For Quicktime I use H.264 set to high or in between high and best. Setting it at best seems to make it hard on some computers. Again with the H.264 dialog you can choose 2 pass encoding.

Here's the trick with H.264.
After an H.264 compression your files will lose some of their contrast and it looks kinda crappy which can be frustrating.
If you open the file and go to your A/V controls in Quicktime you can turn up the contrast a little bit and adjust the brightness down if needed till you get the image you want your clients to see.
Then you need to save the file, just a normal save and this will save the A/V settings in the quicktime file so that anyone who opens it gets the file with the contrast and brightness already adjusted.

You can also get really good quality WMV files if you download and use Windows Media Encoder, but I've had a few issues with this application and it's got a somewhat frustrating interface.

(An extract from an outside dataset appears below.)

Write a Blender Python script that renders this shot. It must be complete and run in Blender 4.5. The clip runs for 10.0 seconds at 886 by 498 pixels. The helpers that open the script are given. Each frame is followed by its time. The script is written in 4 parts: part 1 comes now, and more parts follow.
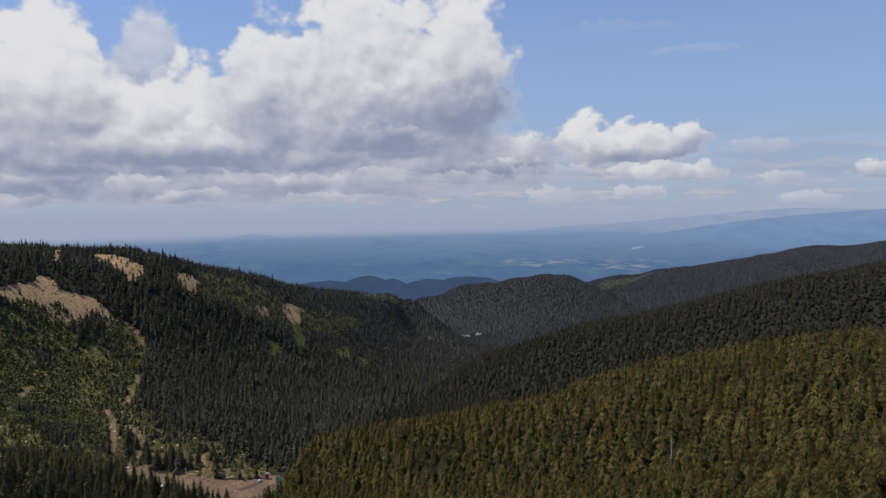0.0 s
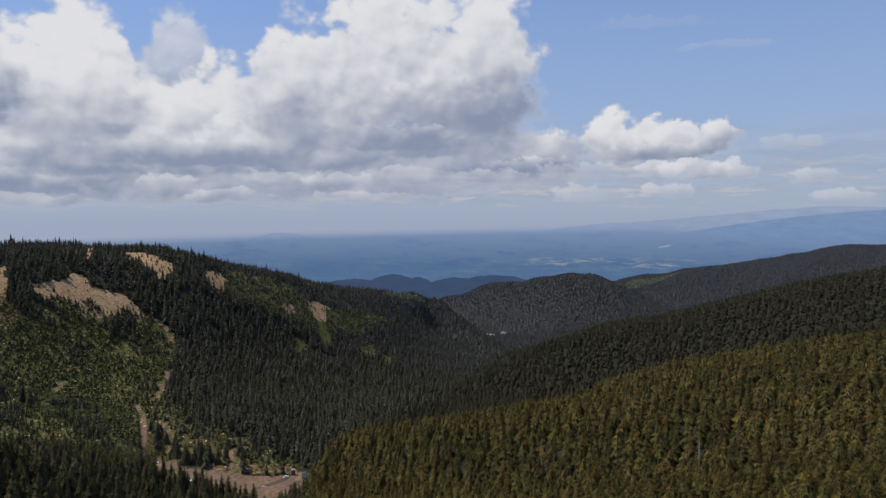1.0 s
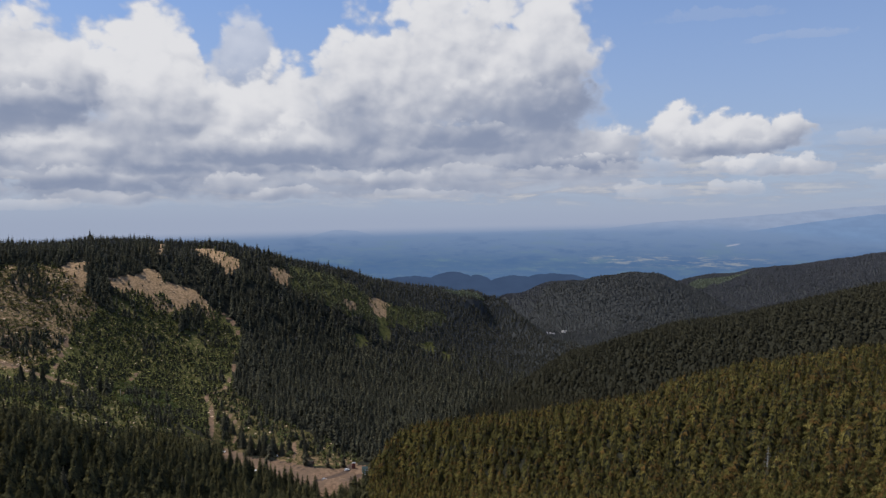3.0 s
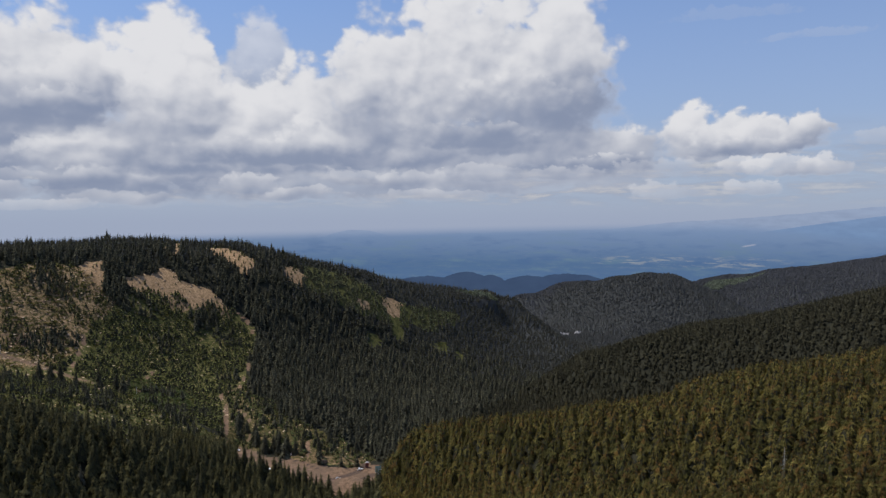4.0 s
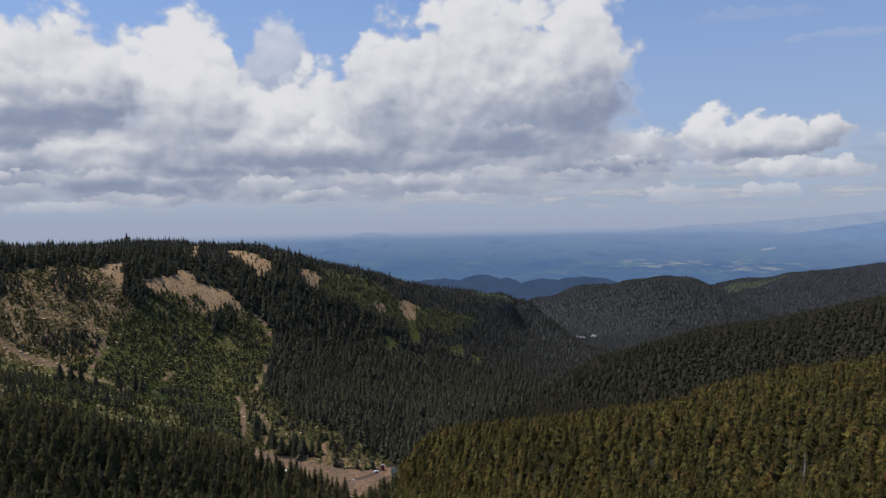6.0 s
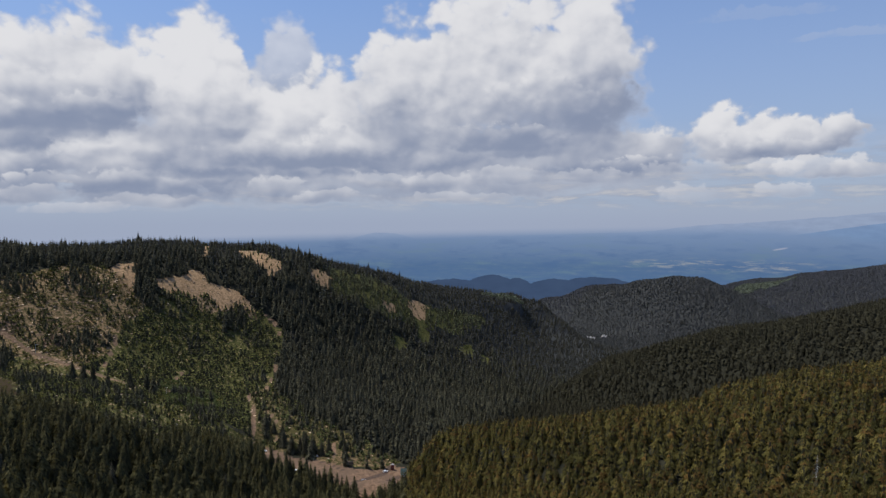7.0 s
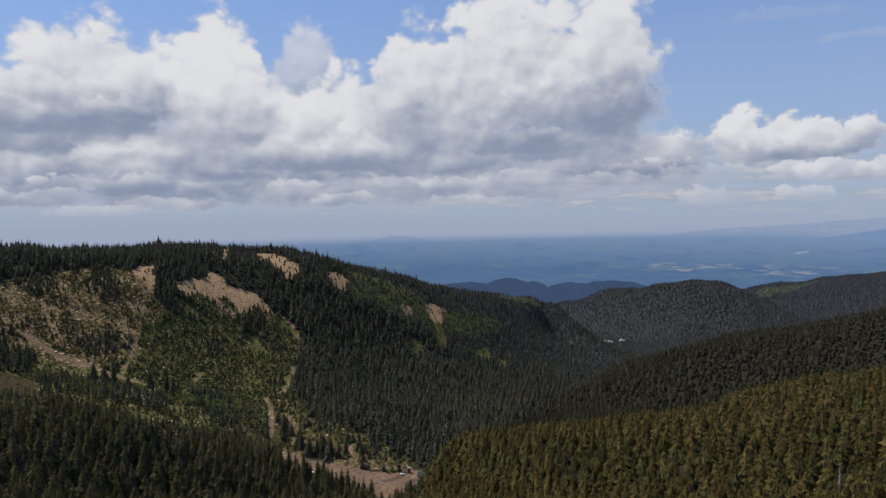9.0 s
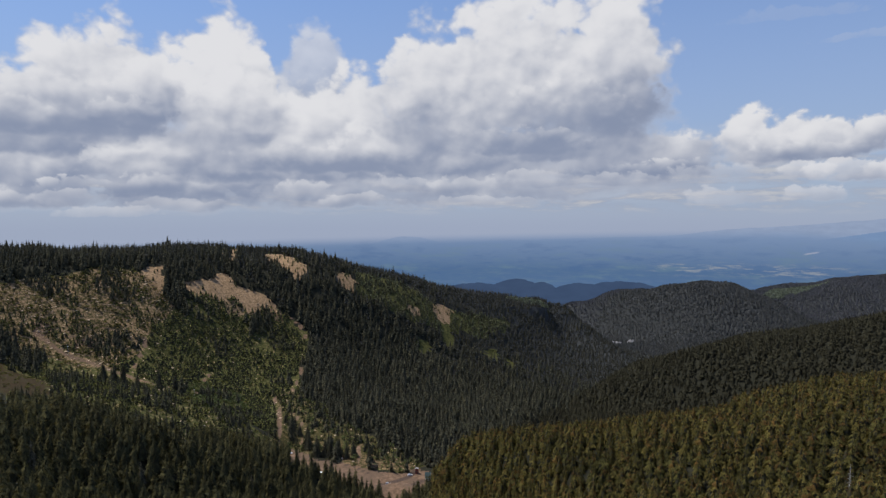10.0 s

Lastly, if I'm uploading to Youtube, Vimeo or something like that I use Quicktime Animation quality or Photo-Jpeg quality and try to get the file as close to the maximum allowed file size that these sites will take.
The reason for this is that public video hosts will compress your file again with their default server compression settings.
If you've already compressed your file the server won't take this into account and will still re-compress your file, compounding the compression quality issues already there and adding new compression artifacts.
The result is a terrible looking file.

With the audio I try to do the same thing 128-256 is the rate I try to stay with and still keep the file in the maximum allowed range.

Unfortunately some of these servers will also ruin your contrast and brightness settings and the video won't look as nice as it could. Really theres nothing you can do about this but hope it comes out ok. Sometimes the luxury of free file hosting has to outweigh the desire to have beautiful videos.